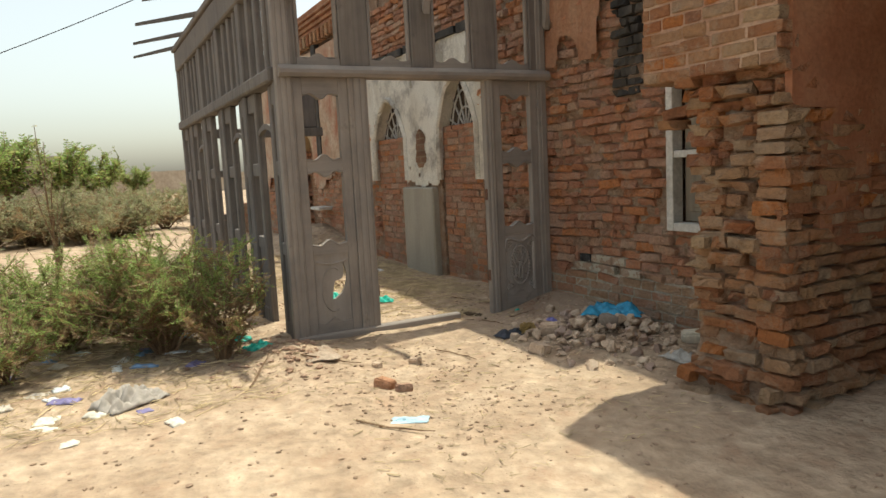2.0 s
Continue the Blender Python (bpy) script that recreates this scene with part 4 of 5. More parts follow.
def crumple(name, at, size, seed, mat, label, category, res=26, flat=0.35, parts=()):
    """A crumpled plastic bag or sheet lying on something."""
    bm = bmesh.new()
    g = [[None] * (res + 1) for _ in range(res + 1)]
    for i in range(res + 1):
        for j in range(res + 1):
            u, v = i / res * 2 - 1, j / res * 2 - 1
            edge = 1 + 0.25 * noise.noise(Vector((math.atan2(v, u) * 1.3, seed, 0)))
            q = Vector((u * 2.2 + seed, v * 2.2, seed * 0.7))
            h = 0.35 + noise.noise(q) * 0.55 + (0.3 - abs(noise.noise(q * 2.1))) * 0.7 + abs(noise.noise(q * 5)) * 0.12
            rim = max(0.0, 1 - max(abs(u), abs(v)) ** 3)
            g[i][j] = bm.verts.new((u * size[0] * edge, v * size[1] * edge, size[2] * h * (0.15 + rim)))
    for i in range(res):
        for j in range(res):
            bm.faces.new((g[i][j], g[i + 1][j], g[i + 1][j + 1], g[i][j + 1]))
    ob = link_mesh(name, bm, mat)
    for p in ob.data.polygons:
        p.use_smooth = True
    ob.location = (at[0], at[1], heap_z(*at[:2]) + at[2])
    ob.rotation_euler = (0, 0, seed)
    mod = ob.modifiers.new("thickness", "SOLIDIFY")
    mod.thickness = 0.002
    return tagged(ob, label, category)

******

EXERCISE REQUIREMENTS >>
Leave the images out, please, and restate each line word for word.

FINISHED ANSWER >>
2.0 s
Continue the Blender Python (bpy) script that recreates this scene with part 4 of 5. More parts follow.
def crumple(name, at, size, seed, mat, label, category, res=26, flat=0.35, parts=()):
    """A crumpled plastic bag or sheet lying on something."""
    bm = bmesh.new()
    g = [[None] * (res + 1) for _ in range(res + 1)]
    for i in range(res + 1):
        for j in range(res + 1):
            u, v = i / res * 2 - 1, j / res * 2 - 1
            edge = 1 + 0.25 * noise.noise(Vector((math.atan2(v, u) * 1.3, seed, 0)))
            q = Vector((u * 2.2 + seed, v * 2.2, seed * 0.7))
            h = 0.35 + noise.noise(q) * 0.55 + (0.3 - abs(noise.noise(q * 2.1))) * 0.7 + abs(noise.noise(q * 5)) * 0.12
            rim = max(0.0, 1 - max(abs(u), abs(v)) ** 3)
            g[i][j] = bm.verts.new((u * size[0] * edge, v * size[1] * edge, size[2] * h * (0.15 + rim)))
    for i in range(res):
        for j in range(res):
            bm.faces.new((g[i][j], g[i + 1][j], g[i + 1][j + 1], g[i][j + 1]))
    ob = link_mesh(name, bm, mat)
    for p in ob.data.polygons:
        p.use_smooth = True
    ob.location = (at[0], at[1], heap_z(*at[:2]) + at[2])
    ob.rotation_euler = (0, 0, seed)
    mod = ob.modifiers.new("thickness", "SOLIDIFY")
    mod.thickness = 0.002
    return tagged(ob, label, category)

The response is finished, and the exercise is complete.